Complexity: Requires some Core knowledge but should be doable. Impact: low: ways to work around it.

Size limits

This is required for direct user access, and probably notated elsewhere in discussions, but is worth calling out: direct user access will require request size quotas.

Complexity: moderate; much plumbing for other types of quotas already exist. Impact: large: greatly improves security posture.

Profiles

For many reasons, profiles (server-side execution of multiple requests from a given input and formatted into a response) are an attractive solution to multiple client->server requests.
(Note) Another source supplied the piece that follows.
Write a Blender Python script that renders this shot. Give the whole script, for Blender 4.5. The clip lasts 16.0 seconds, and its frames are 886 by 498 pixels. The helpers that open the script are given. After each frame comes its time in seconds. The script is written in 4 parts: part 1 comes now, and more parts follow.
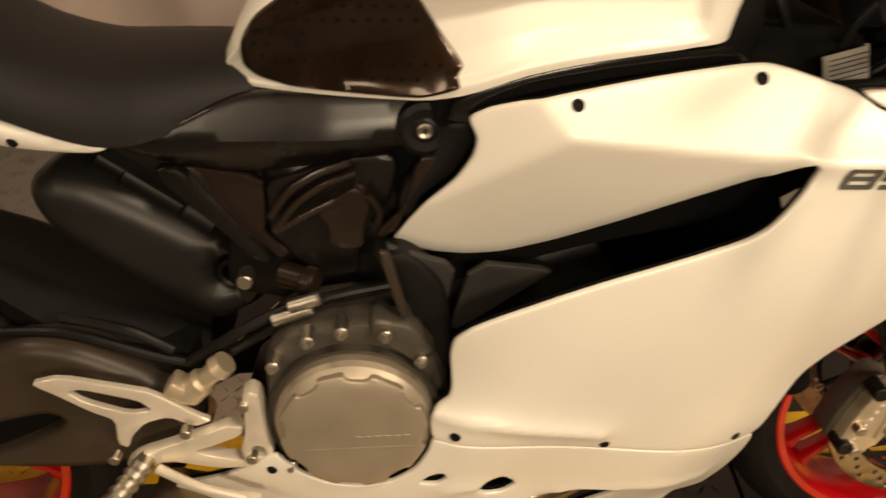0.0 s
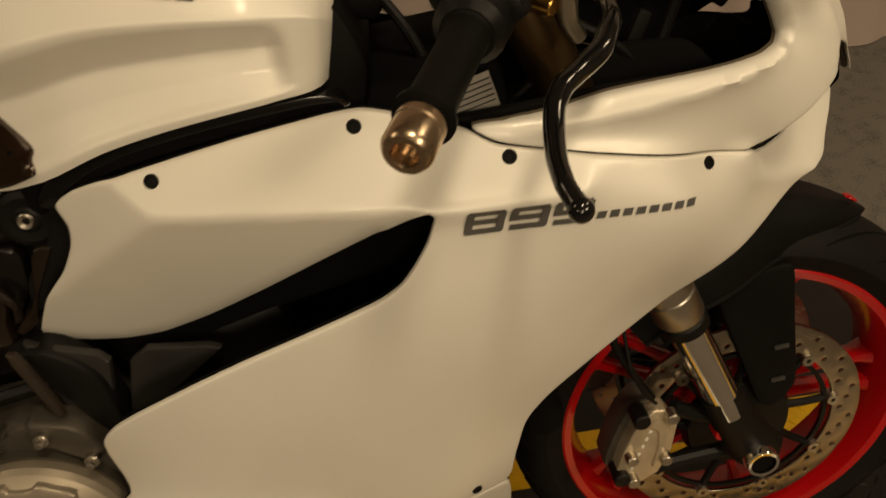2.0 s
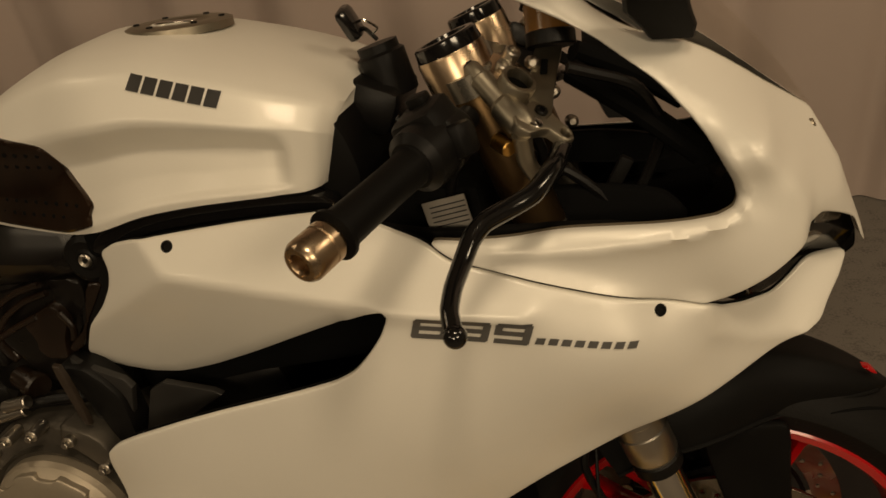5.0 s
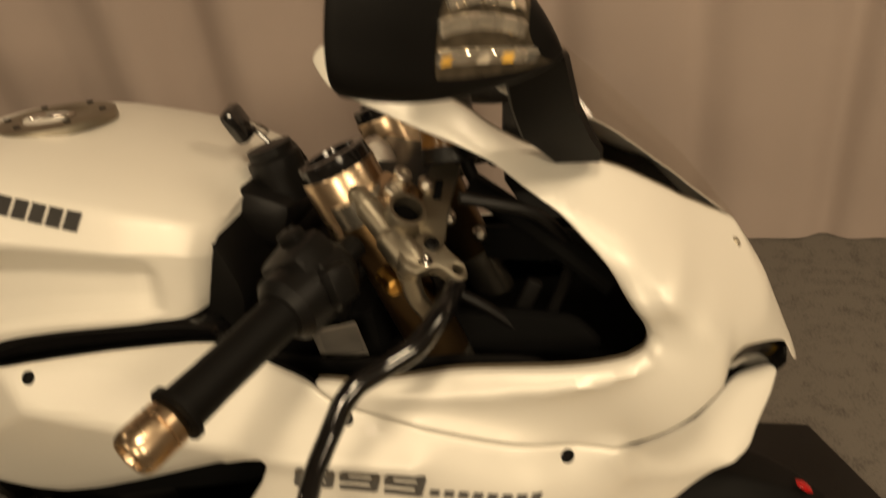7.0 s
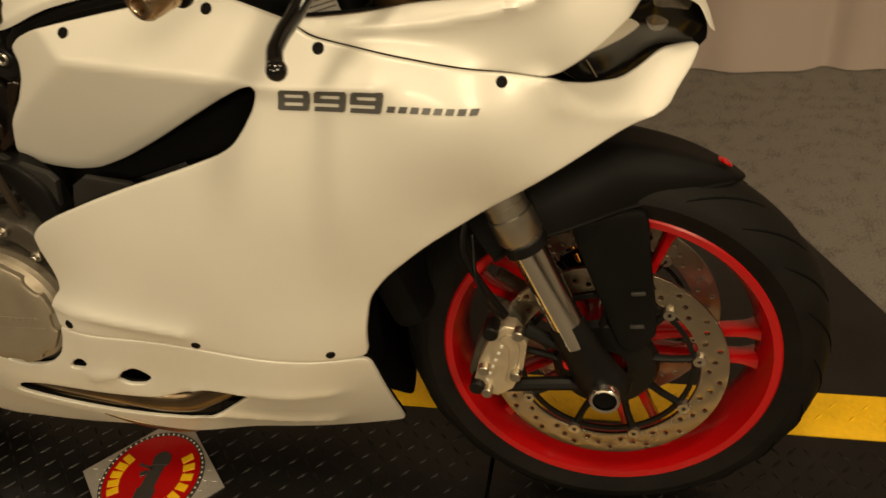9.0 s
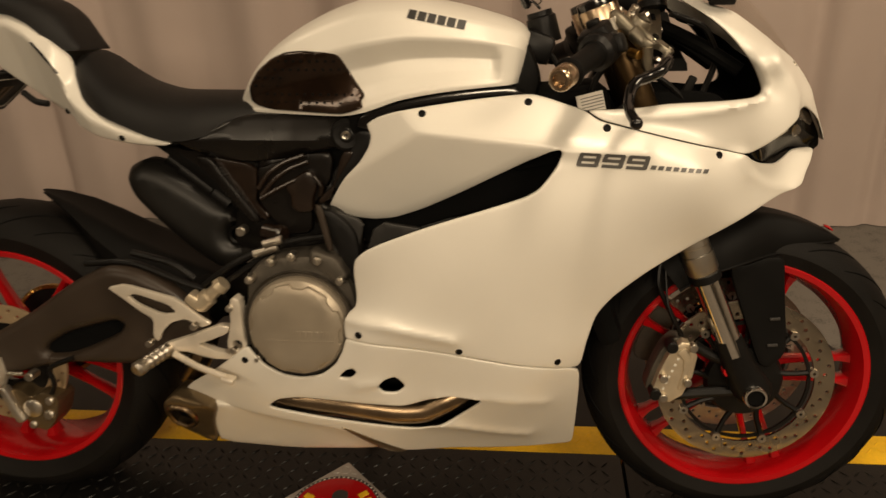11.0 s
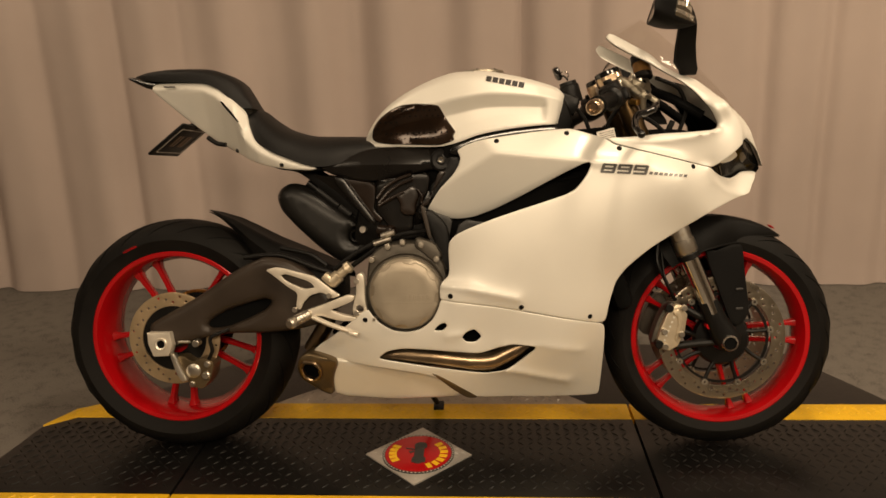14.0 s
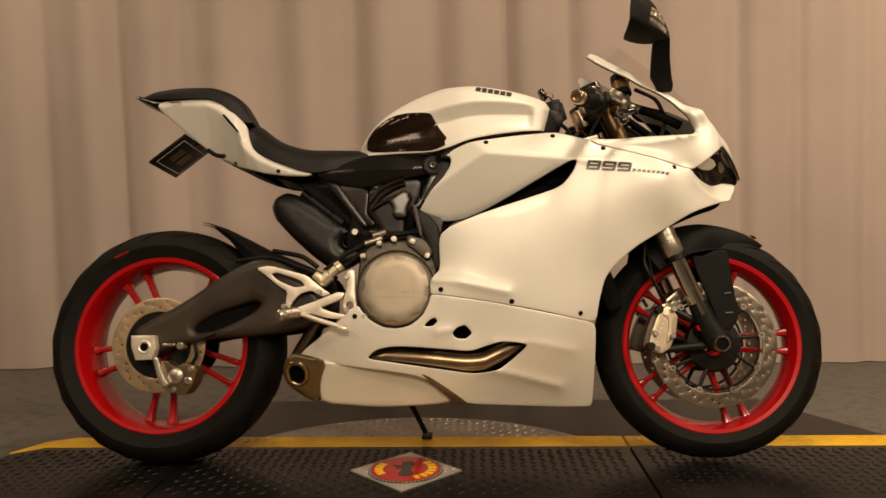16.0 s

They are described more in this draft blog post.

JWT direct profiles

For user ACLs, we would have to provision a group for every role and user id when the ACL policy is created. This is fine, but requires several operations to OpenBao. More ideally, we’d create a policies_claim option on the JWT auth method, which allows a JWT issuer to directly specify ACL policies that the OpenBao token should have post-auth. This would allow us to significantly prune the groups in OpenBao, decreasing that just to the set of wildcard environment/branch scopes.

External transactions

Transactional storage allows OpenBao to have internal transactional guarantees. However, etcd exposes an external (caller-driven) transaction semantic. We could add a similar API to OpenBao (though, interactive rather than one-shot) to allow multiple OpenBao requests to be performed transactionally and conflict if modifications occur.

I started down the route of implementing this earlier, however, it requires careful changes in Core that likely would conflict with other changes so I abandoned the approach for the time being. This would make call chaining from GitLab Rails safer.